Ces deux dernières étapes, analyse et répétition feront, en raison de leur importance et de leur technicité, l’objet d’articles ultérieurs.
Lire notamment : la répétition dans le processus de mémorisation
En résumé :
Pour le musicien, l’acte de mémoriser reste au quotidien avant tout une question d’efficacité. Pour atteindre ses objectifs, celui-ci doit maîtriser quatre étapes incompressibles que sont la projection, l’imprégnation, l’analyse et la répétition.
Le musicien qui mémorise efficacement possède alors un atout considérable. Il progresse vite, et vit sa pratique avec assurance. Chaque élément mémorisé vient enrichir son monde intérieur et sa personnalité.
Sa technicité et son expérience, bref son métier, lui permettent parfois d’associer ces phases de manière efficace. Pour l’apprenant, la dissociation de ces étapes est une condition de la maîtrise d’une méthodologie personnelle tendant à lui offrir à chaque fois plus d’autonomie.
Dans cet article, il n’est pas question de mémoire visuelle. a-telle un rôle dans le processus de mémorisation ?
Bonjour Minguillon, j’aborde un peu cette question dans l’article sur la répétition
https://guitare-et-pedagogie.net/2014/01/06/la-repetition-dans-le-processus-de-memorisation/
La mémoire visuelle a, il est vrai, un rôle qui peut être utile dans le processus de mémorisation (visualisation de la partition, des trajets des doigts au niveau de la main gauche). Tous les guitaristes n’en ont pas la maîtrise, et celle-ci n’est pas indispensable, pour preuve évidemment la possibilité de jouer pour un aveugle.

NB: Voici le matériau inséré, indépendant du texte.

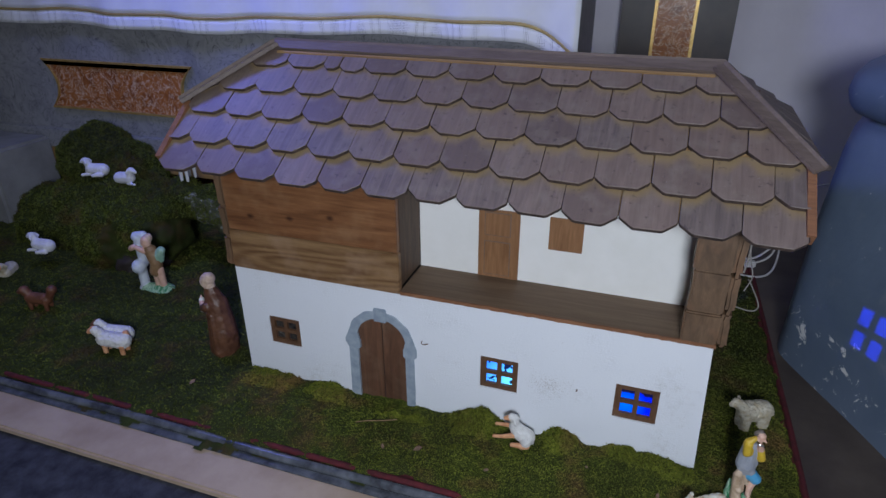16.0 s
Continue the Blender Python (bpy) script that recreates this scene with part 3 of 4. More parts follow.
def oval(a, b, n=48, cx=0.0, cz=0.0):
    return [(cx + a * math.cos(2 * math.pi * k / n), cz + b * math.sin(2 * math.pi * k / n)) for k in range(n)]


ring = stand(prism(oval(MA, MB, 48, MX, MZ), 0.012, [oval(MA - 0.009, MB - 0.008, 48, MX, MZ)]), "xz", AY - 0.0125)
medal = part("medallion", ring, GOLD, altar, "oval enamel medallion with gilt rim and red cross")
part("enamel_ground", stand(prism(oval(MA - 0.0095, MB - 0.0085, 48, MX, MZ), 0.004), "xz", AY - 0.0055), ENAMEL_BLUE, medal)
for turn in range(4):
    long_, end, waist = ((MA, 0.019, 0.008), (MB, 0.026, 0.01))[turn % 2]
    r = long_ - 0.014
    pts = [(0, 0), (0.35 * r, waist), (r, end), (r * 1.02, 0), (r, -end), (0.35 * r, -waist)]
    c, s = ((1, 0), (0, 1), (-1, 0), (0, -1))[turn]
    arm = prism([(MX + u * c - w * s, MZ + u * s + w * c) for u, w in pts], 0.0035)
    part("cross_arm", stand(arm, "xz", AY - 0.0095), ENAMEL_RED, medal)
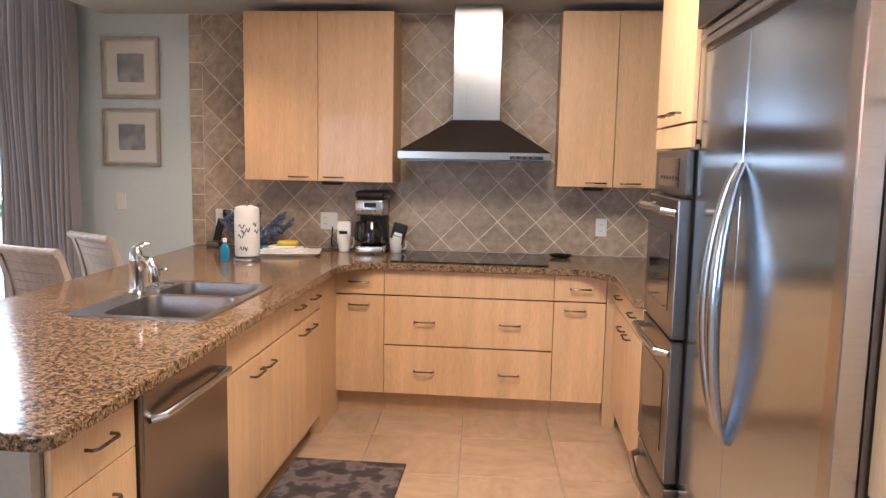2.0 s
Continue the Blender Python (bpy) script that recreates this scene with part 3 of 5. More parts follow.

Pour ma part, j’estime que les mémoires auditives et kinesthésiques doivent être prédominantes, mais l’apport de la mémoire visuelle peut être bénéfique pour conforter les deux autres.
Espérant avoir répondu à votre question, cordialement
Personnellement, je retiens mes morceaux par des formes géométriques (droites, triangles…)
Pingback: la répétition dans le processus de mémorisation | Guitare et pédagogie, le blog de Mathieu de Person
Certes… toutefois, certains professeurs n’aiment pas jouer le morceau de musique et préfèrent que l’élève le découvre seul et qu’il ne soit pas influencé par telle ou telle version.